STATED GOAL: From the entries below, reproduce exactly the line containing "for t, m in", the line containing "scene.view_settings.keyframe_insert(path, frame=frame(t))", and every line in between, with nothing added.

:: MATERIAL TO PROCESS

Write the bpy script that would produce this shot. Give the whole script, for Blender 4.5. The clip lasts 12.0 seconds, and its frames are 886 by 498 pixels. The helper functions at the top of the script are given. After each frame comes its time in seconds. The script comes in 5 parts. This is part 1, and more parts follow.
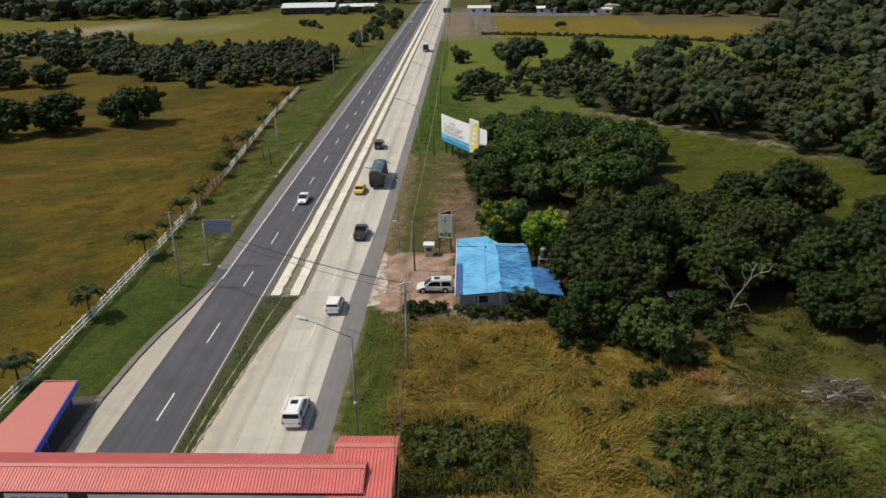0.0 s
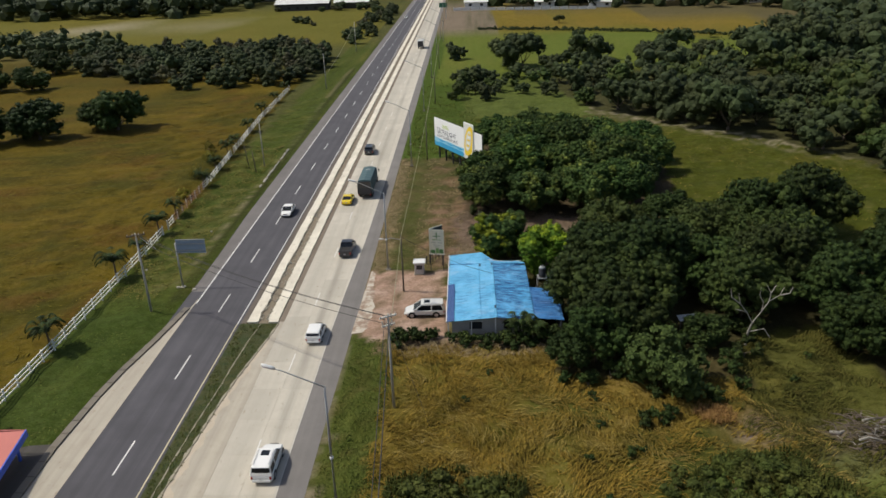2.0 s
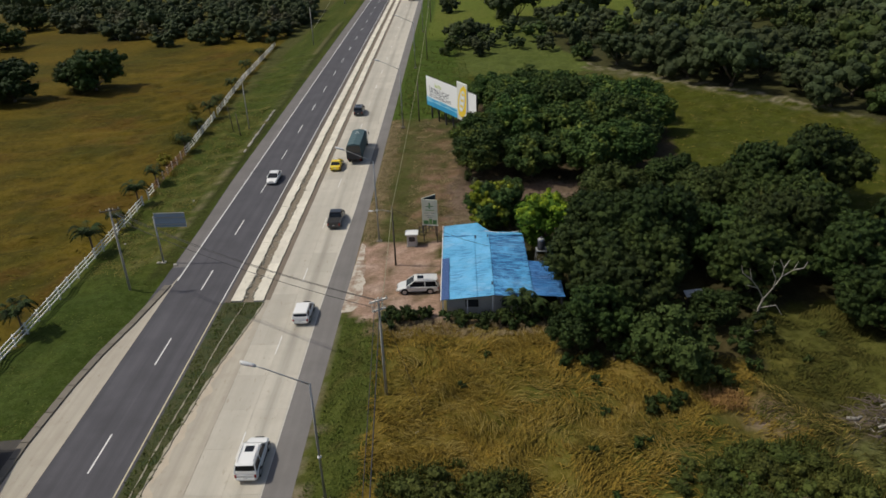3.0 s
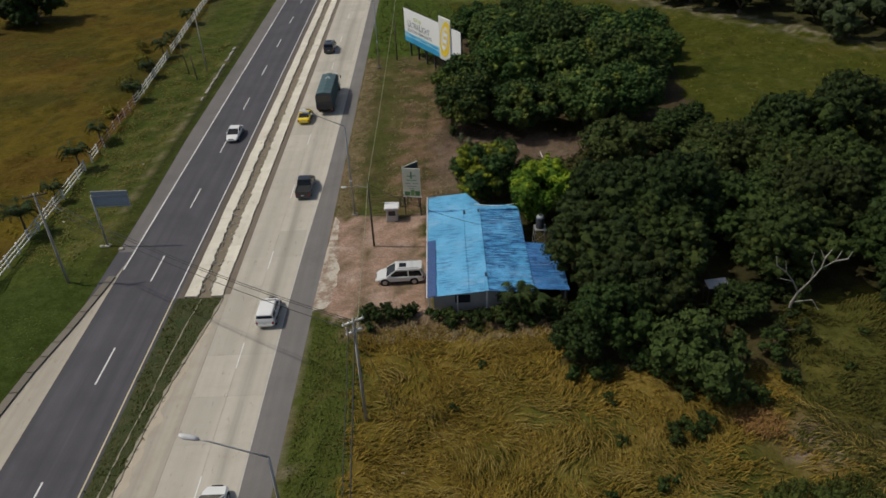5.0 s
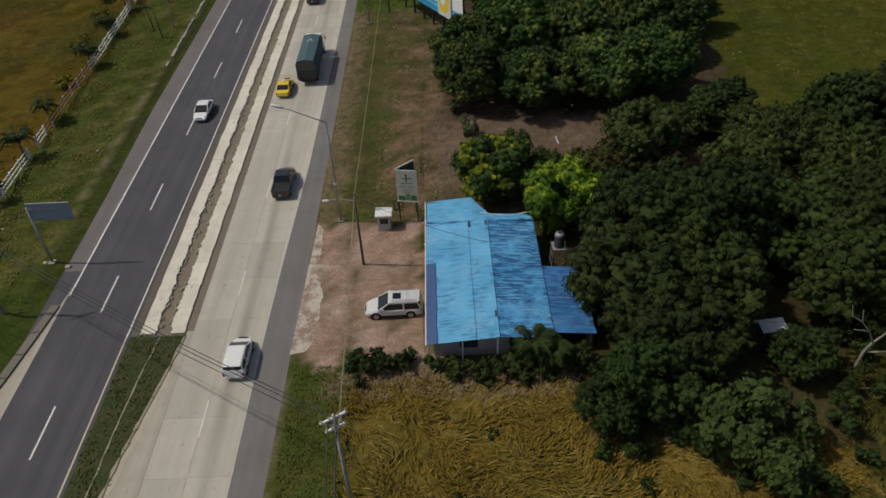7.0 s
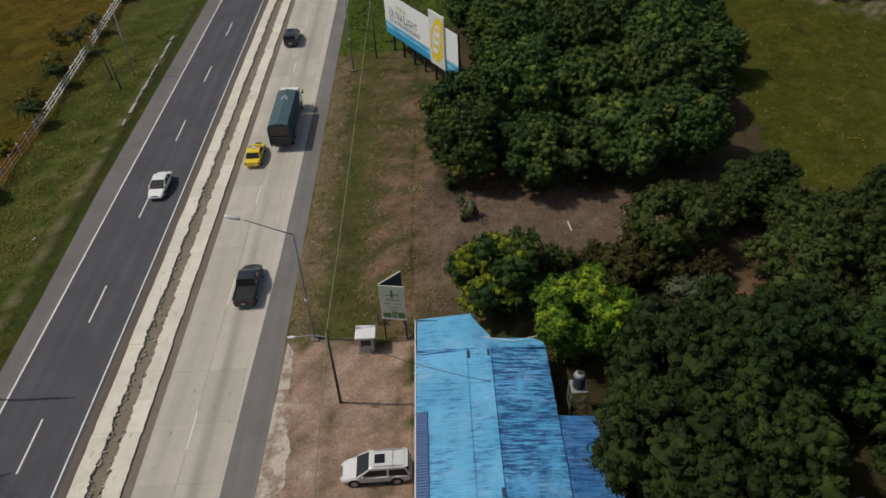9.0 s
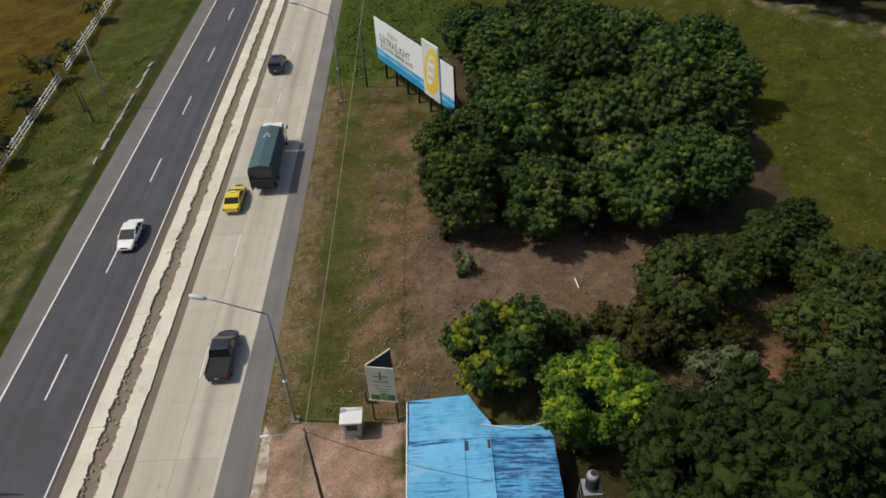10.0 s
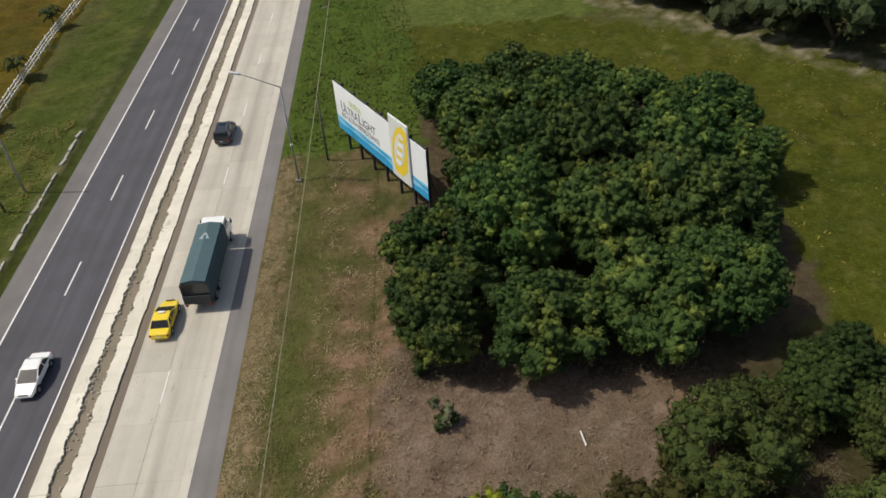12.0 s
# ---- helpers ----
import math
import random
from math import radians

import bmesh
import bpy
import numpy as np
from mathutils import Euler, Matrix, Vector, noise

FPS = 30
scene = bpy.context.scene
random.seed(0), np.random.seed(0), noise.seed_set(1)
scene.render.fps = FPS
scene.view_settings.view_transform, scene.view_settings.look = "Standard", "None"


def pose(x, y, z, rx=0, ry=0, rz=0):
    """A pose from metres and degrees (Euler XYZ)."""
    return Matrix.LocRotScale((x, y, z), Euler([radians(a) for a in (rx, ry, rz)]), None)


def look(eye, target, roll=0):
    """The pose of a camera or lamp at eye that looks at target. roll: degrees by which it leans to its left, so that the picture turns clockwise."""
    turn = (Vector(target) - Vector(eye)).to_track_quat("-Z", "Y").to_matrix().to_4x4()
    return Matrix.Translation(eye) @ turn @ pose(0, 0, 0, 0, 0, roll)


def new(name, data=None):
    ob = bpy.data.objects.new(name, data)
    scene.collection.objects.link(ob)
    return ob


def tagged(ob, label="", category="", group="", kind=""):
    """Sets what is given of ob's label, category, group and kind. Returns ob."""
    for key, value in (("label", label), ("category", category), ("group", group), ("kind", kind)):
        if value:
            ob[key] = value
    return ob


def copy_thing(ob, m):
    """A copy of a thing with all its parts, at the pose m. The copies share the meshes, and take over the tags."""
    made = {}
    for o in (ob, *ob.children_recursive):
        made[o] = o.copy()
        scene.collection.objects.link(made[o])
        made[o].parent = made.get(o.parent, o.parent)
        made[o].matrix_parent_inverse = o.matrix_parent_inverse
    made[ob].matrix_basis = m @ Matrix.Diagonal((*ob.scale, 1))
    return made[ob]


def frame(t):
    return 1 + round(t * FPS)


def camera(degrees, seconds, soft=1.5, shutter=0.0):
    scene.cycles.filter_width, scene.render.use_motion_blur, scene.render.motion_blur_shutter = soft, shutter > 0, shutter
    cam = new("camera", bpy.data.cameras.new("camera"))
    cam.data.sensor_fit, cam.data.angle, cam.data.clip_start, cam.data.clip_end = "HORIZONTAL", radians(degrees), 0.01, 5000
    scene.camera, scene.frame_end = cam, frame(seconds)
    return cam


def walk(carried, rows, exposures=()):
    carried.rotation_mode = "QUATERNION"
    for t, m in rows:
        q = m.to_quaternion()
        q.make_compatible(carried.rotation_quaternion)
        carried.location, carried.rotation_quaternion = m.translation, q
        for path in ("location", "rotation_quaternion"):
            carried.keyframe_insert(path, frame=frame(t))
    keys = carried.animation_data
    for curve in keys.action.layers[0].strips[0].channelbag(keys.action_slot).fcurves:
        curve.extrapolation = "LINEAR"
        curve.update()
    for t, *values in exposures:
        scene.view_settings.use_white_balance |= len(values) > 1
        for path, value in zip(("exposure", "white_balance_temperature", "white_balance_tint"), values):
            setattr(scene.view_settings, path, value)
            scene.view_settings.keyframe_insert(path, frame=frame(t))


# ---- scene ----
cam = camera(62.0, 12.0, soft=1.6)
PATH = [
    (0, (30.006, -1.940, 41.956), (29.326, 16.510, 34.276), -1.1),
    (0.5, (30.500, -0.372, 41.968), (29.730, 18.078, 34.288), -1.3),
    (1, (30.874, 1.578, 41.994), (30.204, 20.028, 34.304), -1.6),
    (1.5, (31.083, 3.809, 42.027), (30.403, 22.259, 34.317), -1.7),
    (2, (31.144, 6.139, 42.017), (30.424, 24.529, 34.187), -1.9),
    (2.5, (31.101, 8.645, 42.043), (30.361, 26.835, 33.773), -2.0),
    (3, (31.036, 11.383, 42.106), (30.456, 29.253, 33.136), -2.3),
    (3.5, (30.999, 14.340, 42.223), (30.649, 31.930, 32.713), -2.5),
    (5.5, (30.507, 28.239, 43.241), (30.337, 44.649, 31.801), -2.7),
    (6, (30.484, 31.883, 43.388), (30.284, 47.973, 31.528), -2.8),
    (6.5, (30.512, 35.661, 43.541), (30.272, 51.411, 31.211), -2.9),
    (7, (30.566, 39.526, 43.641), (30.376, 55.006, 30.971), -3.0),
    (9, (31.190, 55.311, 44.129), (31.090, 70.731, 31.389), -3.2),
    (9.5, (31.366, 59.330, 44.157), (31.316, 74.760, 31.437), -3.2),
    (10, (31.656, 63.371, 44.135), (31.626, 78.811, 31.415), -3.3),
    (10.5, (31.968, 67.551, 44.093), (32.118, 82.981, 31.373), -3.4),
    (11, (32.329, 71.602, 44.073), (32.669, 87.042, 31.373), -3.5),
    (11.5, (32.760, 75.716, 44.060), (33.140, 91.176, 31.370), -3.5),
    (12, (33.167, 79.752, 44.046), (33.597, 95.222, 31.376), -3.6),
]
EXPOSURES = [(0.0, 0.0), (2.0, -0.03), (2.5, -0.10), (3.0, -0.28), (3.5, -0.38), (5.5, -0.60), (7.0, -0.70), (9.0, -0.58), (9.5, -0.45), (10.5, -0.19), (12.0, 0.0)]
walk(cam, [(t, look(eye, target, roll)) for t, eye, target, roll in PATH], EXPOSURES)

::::
:: MATERIAL TO PROCESS

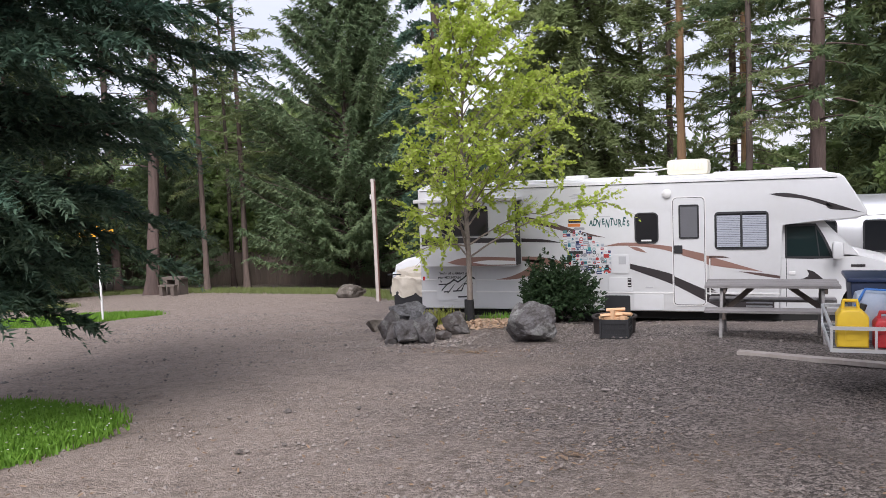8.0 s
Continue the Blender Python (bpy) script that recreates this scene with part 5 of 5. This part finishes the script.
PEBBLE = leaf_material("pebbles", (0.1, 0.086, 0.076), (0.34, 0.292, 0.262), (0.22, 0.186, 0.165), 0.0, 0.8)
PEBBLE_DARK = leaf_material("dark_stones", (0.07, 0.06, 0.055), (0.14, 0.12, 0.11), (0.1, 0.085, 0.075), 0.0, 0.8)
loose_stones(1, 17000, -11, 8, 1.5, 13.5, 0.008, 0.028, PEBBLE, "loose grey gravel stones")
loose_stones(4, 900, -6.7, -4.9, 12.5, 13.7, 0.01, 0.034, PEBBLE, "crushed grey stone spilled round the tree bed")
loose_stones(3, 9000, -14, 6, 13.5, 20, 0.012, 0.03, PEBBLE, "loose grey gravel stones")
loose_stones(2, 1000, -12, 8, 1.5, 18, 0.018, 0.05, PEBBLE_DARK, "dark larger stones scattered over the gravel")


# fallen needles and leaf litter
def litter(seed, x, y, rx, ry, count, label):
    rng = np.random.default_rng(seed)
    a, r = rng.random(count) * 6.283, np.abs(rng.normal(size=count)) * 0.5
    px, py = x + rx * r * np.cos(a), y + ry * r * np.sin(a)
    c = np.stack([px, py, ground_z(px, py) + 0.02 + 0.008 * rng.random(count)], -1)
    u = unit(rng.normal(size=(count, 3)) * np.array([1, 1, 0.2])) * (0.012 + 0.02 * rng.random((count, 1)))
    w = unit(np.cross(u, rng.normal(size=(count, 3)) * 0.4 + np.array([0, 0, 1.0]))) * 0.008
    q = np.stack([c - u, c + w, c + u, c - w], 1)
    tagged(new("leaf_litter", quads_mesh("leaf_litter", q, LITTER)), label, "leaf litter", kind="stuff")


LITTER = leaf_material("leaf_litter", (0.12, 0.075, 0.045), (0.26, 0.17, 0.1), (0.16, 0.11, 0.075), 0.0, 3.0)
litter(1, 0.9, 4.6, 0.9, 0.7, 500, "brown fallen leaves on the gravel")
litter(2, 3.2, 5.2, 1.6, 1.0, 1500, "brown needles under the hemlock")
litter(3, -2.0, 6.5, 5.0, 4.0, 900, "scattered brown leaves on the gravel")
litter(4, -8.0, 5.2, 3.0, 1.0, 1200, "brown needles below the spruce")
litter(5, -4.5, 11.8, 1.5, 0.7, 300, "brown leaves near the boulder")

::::
:: MATERIAL TO PROCESS

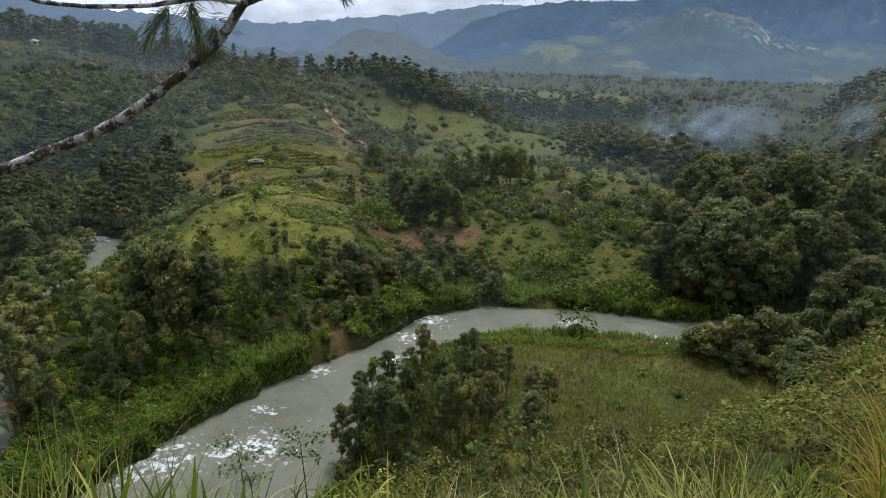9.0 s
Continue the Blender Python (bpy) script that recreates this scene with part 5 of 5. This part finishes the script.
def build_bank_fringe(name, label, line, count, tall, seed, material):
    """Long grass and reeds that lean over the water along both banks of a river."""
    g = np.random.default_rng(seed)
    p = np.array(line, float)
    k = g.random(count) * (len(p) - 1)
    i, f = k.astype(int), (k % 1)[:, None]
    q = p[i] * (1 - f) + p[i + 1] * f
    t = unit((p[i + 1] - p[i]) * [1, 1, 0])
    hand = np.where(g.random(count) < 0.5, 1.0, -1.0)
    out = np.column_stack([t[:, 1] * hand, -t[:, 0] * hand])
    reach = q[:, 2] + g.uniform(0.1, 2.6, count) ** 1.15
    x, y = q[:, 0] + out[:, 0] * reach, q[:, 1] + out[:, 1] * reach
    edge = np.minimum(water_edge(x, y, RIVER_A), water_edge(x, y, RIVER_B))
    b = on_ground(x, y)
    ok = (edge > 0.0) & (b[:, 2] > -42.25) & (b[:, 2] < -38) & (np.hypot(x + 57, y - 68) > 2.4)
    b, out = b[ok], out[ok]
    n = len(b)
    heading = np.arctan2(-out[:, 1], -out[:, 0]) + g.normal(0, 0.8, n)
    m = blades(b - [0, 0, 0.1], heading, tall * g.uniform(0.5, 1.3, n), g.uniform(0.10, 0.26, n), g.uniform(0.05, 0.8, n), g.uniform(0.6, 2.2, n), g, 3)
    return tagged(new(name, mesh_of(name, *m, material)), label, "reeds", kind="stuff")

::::

REPLY TO THE TASK:
    for t, m in rows:
        q = m.to_quaternion()
        q.make_compatible(carried.rotation_quaternion)
        carried.location, carried.rotation_quaternion = m.translation, q
        for path in ("location", "rotation_quaternion"):
            carried.keyframe_insert(path, frame=frame(t))
    keys = carried.animation_data
    for curve in keys.action.layers[0].strips[0].channelbag(keys.action_slot).fcurves:
        curve.extrapolation = "LINEAR"
        curve.update()
    for t, *values in exposures:
        scene.view_settings.use_white_balance |= len(values) > 1
        for path, value in zip(("exposure", "white_balance_temperature", "white_balance_tint"), values):
            setattr(scene.view_settings, path, value)
            scene.view_settings.keyframe_insert(path, frame=frame(t))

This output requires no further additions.